----- AVAILABLE DATA

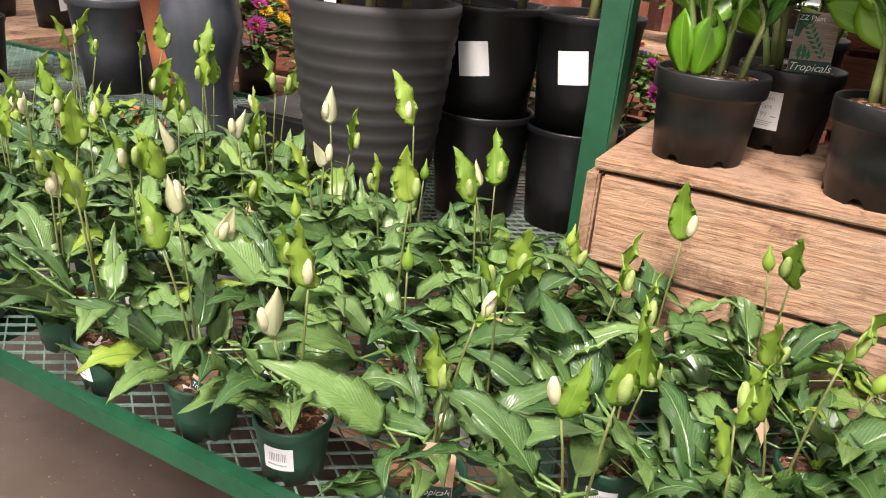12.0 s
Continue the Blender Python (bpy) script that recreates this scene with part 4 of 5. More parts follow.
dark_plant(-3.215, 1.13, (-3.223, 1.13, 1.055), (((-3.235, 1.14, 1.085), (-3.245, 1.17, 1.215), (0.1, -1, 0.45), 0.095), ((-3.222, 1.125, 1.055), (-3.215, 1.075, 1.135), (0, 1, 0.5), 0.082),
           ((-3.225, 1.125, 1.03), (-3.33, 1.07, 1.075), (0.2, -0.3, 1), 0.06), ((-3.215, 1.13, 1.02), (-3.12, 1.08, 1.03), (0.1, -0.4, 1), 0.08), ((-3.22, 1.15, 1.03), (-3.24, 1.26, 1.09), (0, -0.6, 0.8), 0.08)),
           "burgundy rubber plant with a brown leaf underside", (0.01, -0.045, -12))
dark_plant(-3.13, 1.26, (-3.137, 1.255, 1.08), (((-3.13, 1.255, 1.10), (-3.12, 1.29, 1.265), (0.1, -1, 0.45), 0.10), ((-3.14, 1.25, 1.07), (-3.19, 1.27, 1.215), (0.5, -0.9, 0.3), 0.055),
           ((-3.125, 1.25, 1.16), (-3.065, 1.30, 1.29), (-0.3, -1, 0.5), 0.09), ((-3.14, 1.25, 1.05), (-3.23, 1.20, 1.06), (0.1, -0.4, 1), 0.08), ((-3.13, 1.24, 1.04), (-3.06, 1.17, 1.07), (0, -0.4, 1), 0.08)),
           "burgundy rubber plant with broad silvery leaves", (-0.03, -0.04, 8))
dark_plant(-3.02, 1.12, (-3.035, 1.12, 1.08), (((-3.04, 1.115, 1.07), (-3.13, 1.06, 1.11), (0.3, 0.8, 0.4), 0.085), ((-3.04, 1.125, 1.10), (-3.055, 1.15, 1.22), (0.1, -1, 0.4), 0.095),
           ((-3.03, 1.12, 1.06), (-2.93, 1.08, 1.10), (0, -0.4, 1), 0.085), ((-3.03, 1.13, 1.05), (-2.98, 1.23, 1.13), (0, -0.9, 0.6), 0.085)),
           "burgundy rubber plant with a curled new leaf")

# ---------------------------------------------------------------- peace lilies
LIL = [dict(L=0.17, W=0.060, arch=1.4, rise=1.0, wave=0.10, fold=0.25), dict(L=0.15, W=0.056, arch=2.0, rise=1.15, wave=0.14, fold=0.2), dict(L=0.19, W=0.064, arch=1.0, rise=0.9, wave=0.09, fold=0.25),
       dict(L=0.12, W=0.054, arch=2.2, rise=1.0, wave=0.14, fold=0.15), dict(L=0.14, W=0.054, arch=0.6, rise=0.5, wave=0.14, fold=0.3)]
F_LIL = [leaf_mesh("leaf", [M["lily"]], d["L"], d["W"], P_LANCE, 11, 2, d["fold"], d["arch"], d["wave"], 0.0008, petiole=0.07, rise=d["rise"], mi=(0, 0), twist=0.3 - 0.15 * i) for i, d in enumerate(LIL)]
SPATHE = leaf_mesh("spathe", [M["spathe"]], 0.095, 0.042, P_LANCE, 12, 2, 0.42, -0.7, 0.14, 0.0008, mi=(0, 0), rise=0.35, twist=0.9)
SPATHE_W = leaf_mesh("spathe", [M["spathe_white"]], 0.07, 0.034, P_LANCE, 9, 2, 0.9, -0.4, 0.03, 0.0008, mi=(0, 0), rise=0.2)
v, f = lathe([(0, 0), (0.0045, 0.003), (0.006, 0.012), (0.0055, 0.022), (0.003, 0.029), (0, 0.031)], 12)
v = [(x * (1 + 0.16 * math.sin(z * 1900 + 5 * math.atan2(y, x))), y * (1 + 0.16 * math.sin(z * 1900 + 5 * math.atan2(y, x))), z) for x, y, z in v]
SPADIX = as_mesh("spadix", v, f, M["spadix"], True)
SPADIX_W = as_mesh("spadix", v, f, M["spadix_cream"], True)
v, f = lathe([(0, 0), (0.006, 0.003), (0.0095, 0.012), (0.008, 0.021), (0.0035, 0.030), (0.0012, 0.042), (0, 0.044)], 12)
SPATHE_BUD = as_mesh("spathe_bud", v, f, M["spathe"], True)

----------

▶ _JOB_:
Take every line from the data that contains the word "with".

▶ _CORRECT RESPONSE_:
Continue the Blender Python (bpy) script that recreates this scene with part 4 of 5. More parts follow.
           "burgundy rubber plant with a brown leaf underside", (0.01, -0.045, -12))
           "burgundy rubber plant with broad silvery leaves", (-0.03, -0.04, 8))
           "burgundy rubber plant with a curled new leaf")